The jars were arranged both at home and at school, then carefully observed as the specks turned into ‘nimble-/swimming tadpoles’ another example of assonance. Lines fifteen to twenty-one (the end of the first stanza) are a very childlike account of how the schoolteacher, Miss Walls, taught Heaney’s class about frogs and frogspawn. Simple, childish language features in this section, such as ‘the mammy frog laid hundreds of little eggs’; there are four clauses each joined by ‘and’ in this sentence, just as though it were written by a child.
The final sentence of the first stanza continues in the same style, telling us that frogs are yellow in sunny weather but ‘brown / In rain’. The last, brief two-word line of the first stanza seems to underline the fact that this is the end of a period of innocence and that a change is forthcoming. The second stanza of twelve lines is much shorter than the first and has a very different tone; the feeling of change is signalled by the opening phrase ‘Then one hot day’… Unpleasant imagery begins with fields described as ‘rank / with cowdung’.
At the end of line two and the beginning of line three the frogs are seen as ‘angry’ and have ‘invaded the flax-dam’: they have taken over in a war-like gesture. As Heaney approached he heard a ‘coarse croaking’ that was a new sound in that setting; in line twenty-six he uses the metaphor ‘The air was thick with a bass chorus’ to describe how the sound filled the place. Frogs are everywhere and they are ugly, ‘gross-bellied’, pictured with assonance in the phrase ‘cocked / on sods’. Their flabby necks are described by Heaney with the simile ‘pulsed like sails’.
The sound of their movements is expressed by onomatopoeia: ‘slap and plop’, which obviously disgusted Heaney who felt that these were ‘obscene threats’. In line thirty their stance is described by the simile ‘Poised like mud grenades’, an image that echoes the war-like connotation of the word ‘invaded’ in line twenty-four. Heaney again voices his distaste for the sound of the frogs in the phrase ‘their blunt heads farting’. He could not face them, and in line thirty-one he ‘sickened, turned and ran’, such was his revulsion.

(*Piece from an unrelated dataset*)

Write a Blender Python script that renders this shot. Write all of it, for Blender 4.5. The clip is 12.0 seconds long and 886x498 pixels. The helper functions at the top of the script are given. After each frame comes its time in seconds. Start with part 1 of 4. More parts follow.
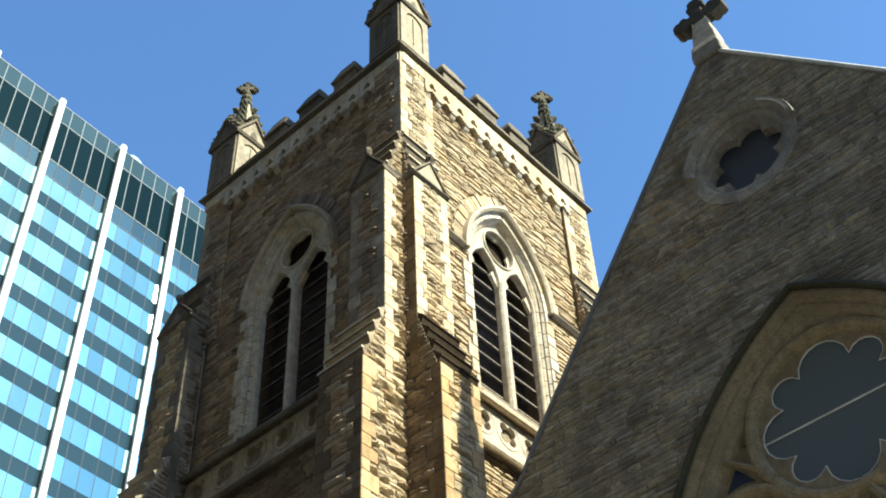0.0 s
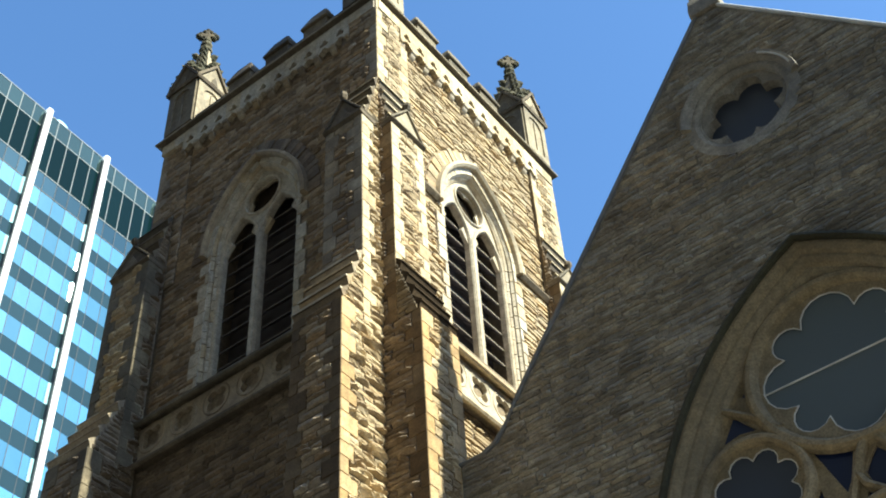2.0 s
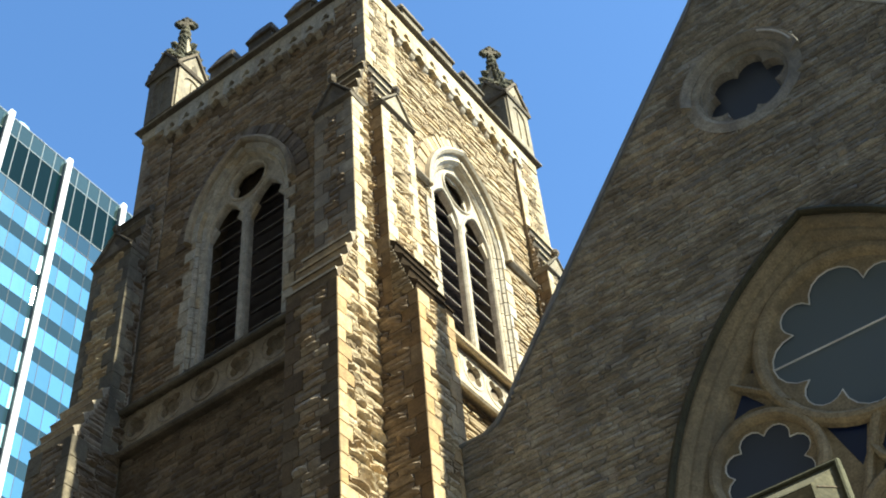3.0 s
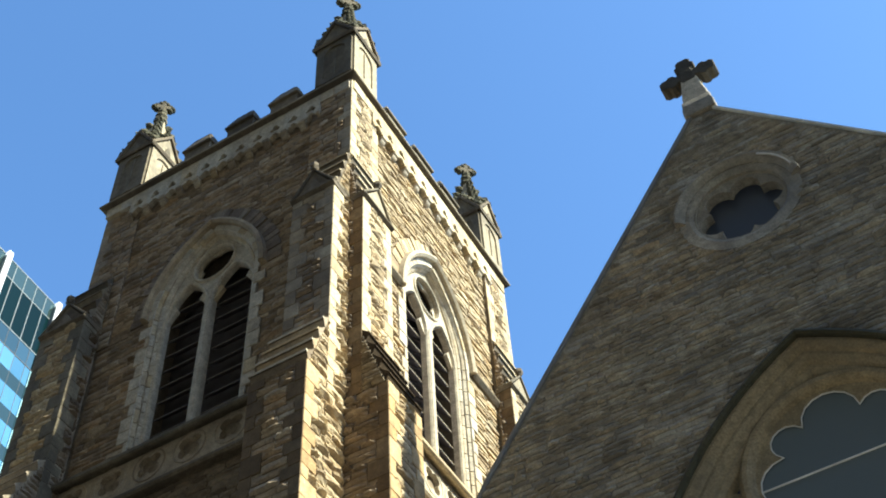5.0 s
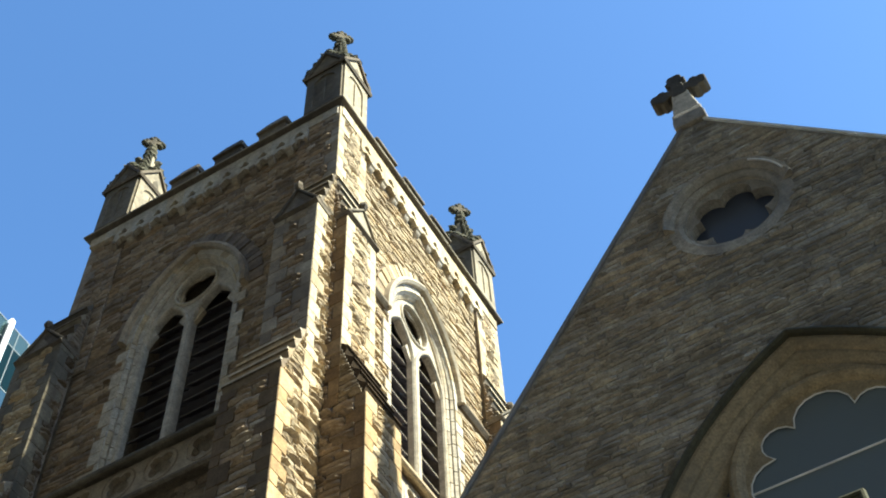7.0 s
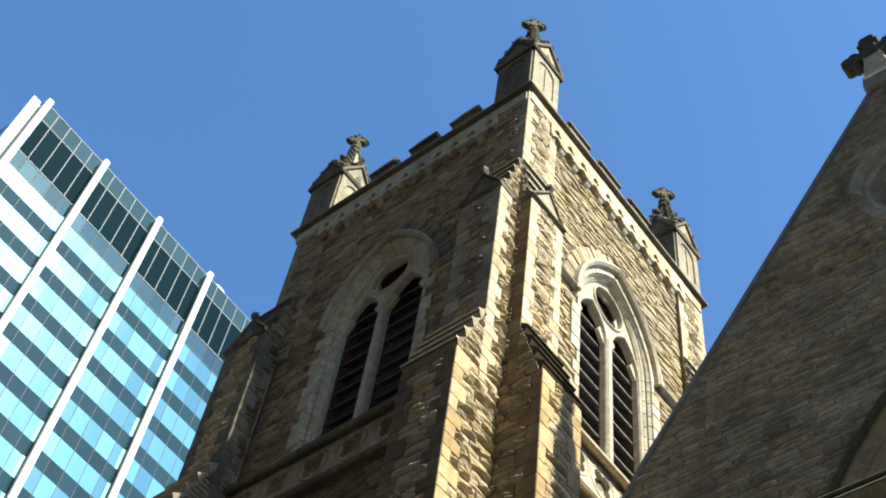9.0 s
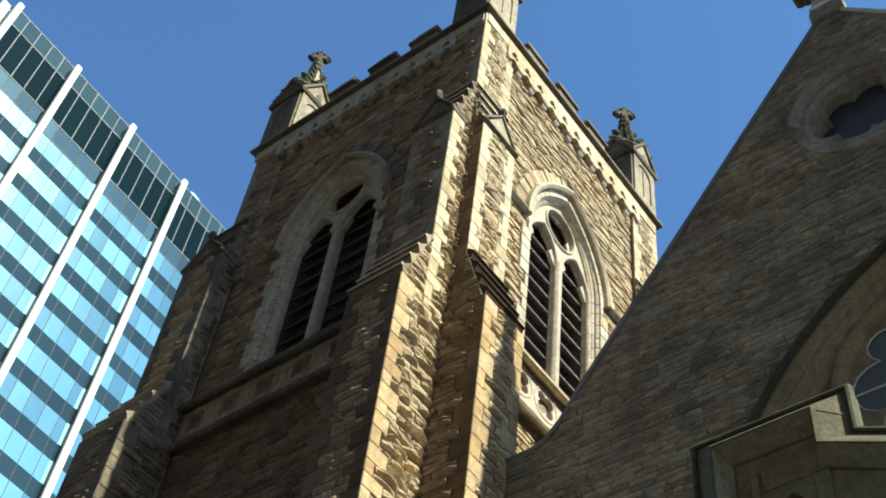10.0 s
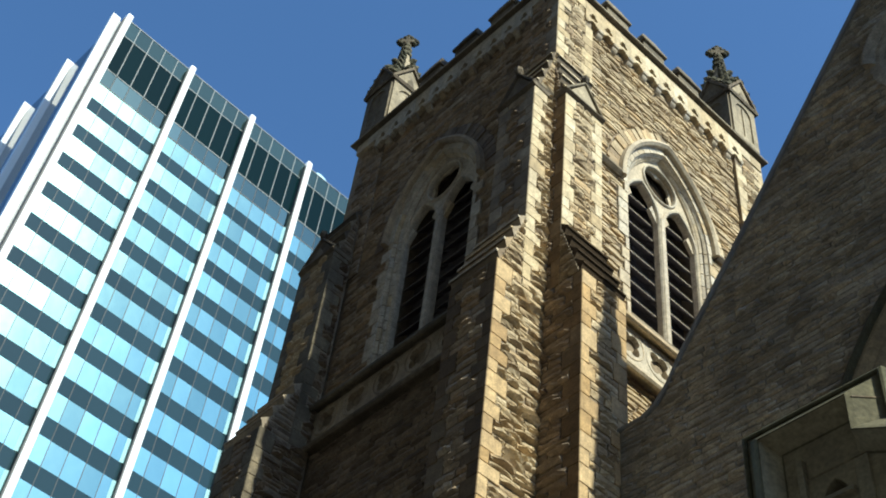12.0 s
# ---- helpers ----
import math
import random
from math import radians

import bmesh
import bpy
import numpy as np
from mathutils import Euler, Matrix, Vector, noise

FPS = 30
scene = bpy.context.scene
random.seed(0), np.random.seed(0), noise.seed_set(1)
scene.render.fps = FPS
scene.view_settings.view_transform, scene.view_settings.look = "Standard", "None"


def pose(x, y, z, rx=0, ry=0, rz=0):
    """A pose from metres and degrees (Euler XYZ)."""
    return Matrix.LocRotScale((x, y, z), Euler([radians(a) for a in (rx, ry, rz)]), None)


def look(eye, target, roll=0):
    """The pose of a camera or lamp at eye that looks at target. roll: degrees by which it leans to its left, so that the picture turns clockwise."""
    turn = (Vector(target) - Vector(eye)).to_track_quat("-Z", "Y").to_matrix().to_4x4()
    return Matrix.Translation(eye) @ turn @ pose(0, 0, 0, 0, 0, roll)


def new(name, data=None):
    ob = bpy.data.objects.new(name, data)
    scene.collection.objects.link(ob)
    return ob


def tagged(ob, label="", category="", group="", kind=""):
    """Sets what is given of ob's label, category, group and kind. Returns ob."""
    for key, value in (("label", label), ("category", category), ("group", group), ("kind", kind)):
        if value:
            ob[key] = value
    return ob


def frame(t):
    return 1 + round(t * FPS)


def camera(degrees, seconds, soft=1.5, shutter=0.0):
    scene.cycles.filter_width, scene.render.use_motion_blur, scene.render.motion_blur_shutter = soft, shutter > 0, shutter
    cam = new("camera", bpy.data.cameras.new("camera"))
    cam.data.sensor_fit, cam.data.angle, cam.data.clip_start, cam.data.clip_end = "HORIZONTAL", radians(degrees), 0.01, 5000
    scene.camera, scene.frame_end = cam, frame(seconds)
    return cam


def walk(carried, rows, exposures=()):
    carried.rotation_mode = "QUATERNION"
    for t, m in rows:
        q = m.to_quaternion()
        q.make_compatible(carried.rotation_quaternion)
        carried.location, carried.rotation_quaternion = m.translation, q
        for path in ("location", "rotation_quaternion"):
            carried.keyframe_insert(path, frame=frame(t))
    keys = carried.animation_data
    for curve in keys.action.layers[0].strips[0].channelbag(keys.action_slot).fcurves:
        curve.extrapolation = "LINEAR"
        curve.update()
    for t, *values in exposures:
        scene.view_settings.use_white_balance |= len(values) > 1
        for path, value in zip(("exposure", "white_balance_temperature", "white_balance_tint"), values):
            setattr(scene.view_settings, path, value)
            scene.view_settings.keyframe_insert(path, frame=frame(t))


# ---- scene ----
# ---- camera and its walk ----
cam = camera(38.44, 12.0, soft=1.9)
PATH = [
    (0.0, 10.552, -11.431, 1.701, 40.113, 46.733, -2.921),
    (0.1, 10.483, -11.409, 1.716, 40.408, 46.339, -2.399),
    (0.3, 10.355, -11.401, 1.733, 40.500, 46.170, -1.894),
    (0.5, 10.235, -11.372, 1.692, 38.838, 45.619, -2.875),
    (0.7, 10.077, -11.362, 1.726, 36.266, 45.591, -5.136),
    (0.8, 9.996, -11.399, 1.707, 34.628, 45.375, -6.315),
    (1.0, 9.847, -11.407, 1.726, 34.114, 44.394, -6.924),
    (1.2, 9.708, -11.405, 1.672, 33.958, 44.012, -7.074),
    (1.3, 9.639, -11.401, 1.689, 33.873, 43.806, -6.691),
    (1.5, 9.503, -11.350, 1.613, 33.618, 44.756, -6.680),
    (1.7, 9.355, -11.348, 1.676, 31.963, 45.826, -7.346),
    (1.8, 9.272, -11.366, 1.670, 32.341, 47.177, -6.873),
    (2.0, 9.125, -11.364, 1.663, 34.750, 46.148, -4.113),
    (2.2, 9.006, -11.347, 1.642, 35.823, 45.802, -3.043),
    (2.3, 8.933, -11.342, 1.674, 36.194, 45.744, -3.239),
    (2.5, 8.796, -11.325, 1.653, 35.774, 46.863, -3.765),
    (2.7, 8.614, -11.315, 1.609, 33.318, 46.365, -5.926),
    (4.3, 7.630, -11.064, 1.705, 29.104, 49.819, -3.267),
    (4.5, 7.486, -11.037, 1.696, 28.592, 52.540, -3.636),
    (4.7, 7.374, -10.963, 1.672, 27.731, 51.951, -4.211),
    (4.8, 7.337, -10.912, 1.656, 27.602, 52.304, -3.893),
    (5.0, 7.273, -10.840, 1.662, 26.813, 52.519, -4.266),
    (5.2, 7.221, -10.731, 1.635, 28.026, 54.213, -4.413),
    (5.3, 7.190, -10.690, 1.634, 29.256, 54.894, -3.521),
    (5.5, 7.189, -10.569, 1.588, 32.340, 55.748, -1.471),
    (5.7, 7.180, -10.441, 1.576, 33.169, 54.145, -0.065),
    (5.8, 7.180, -10.364, 1.593, 32.497, 53.484, -0.021),
    (6.0, 7.148, -10.218, 1.570, 31.823, 55.363, -1.058),
    (6.2, 7.132, -10.092, 1.551, 29.025, 55.862, -3.621),
    (6.3, 7.115, -10.018, 1.551, 28.544, 55.858, -3.905),
    (6.5, 7.047, -9.857, 1.486, 28.701, 55.910, -2.866),
    (6.7, 7.036, -9.763, 1.504, 27.221, 56.913, -2.661),
    (6.8, 6.997, -9.711, 1.498, 26.709, 56.648, -3.048),
    (7.0, 6.991, -9.576, 1.505, 27.064, 56.263, -3.755),
    (7.2, 6.978, -9.446, 1.517, 31.476, 57.873, -0.350),
    (7.3, 6.980, -9.390, 1.526, 33.076, 59.034, 1.205),
    (7.5, 7.026, -9.290, 1.516, 36.382, 60.053, 4.323),
    (7.7, 7.073, -9.206, 1.510, 38.565, 59.017, 6.051),
    (9.3, 7.782, -8.755, 1.351, 46.124, 54.956, 9.860),
    (9.5, 7.918, -8.740, 1.351, 44.784, 54.116, 9.144),
    (9.7, 8.077, -8.789, 1.329, 43.680, 52.677, 8.419),
    (9.8, 8.122, -8.800, 1.366, 43.267, 52.041, 8.012),
    (10.0, 8.239, -8.820, 1.363, 43.773, 51.702, 8.743),
    (10.2, 8.339, -8.823, 1.416, 44.984, 52.009, 8.999),
    (10.3, 8.411, -8.795, 1.371, 45.969, 52.388, 10.511),
    (10.5, 8.519, -8.775, 1.386, 46.826, 51.627, 11.809),
    (10.7, 8.598, -8.781, 1.409, 47.003, 53.098, 11.679),
    (10.8, 8.631, -8.800, 1.409, 47.708, 53.024, 12.147),
    (11.0, 8.703, -8.822, 1.403, 48.798, 53.207, 11.616),
    (11.2, 8.776, -8.842, 1.397, 49.509, 53.149, 11.810),
    (11.3, 8.833, -8.864, 1.370, 49.946, 51.873, 12.131),
    (11.5, 8.937, -8.909, 1.383, 51.330, 50.313, 12.147),
    (11.7, 9.019, -8.954, 1.408, 53.901, 49.583, 12.327),
    (11.8, 9.078, -8.944, 1.366, 54.898, 49.420, 11.917),
    (12.0, 9.202, -8.956, 1.393, 52.825, 48.489, 8.062),
]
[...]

He personifies them as ‘great slime kings’ and in the following line states that they had assembled at the flax-dam for revenge: ‘gathered there for vengeance’ for stolen frogspawn. Heaney’s final line expresses how far his imagination as a child took hold: ‘if I dipped my hand the spawn would clutch it’. This is a nightmare image where the spawn becomes powerful and grabs the child, reversing the original roles. The structure of the poem, where the first stanza is almost twice the length of the first, resembles that of Heaney’s ‘Blackberry-Picking’.
Both poems describe an enjoyable childhood experience in the first stanza which turns sour in the second, linking form to meaning. The feeling of disillusion and disappointment following pleasure is a common theme in these two poems. ‘Death of a Naturalist’ links language to meaning as well, the vivid imagery of the second stanza creating a marked contrast with the simple, childlike wording of lines fifteen to twenty-one. There is a wealth of description here and we can sympathise with the child’s disgust of the creatures that evolved from his precious jars of frogspawn.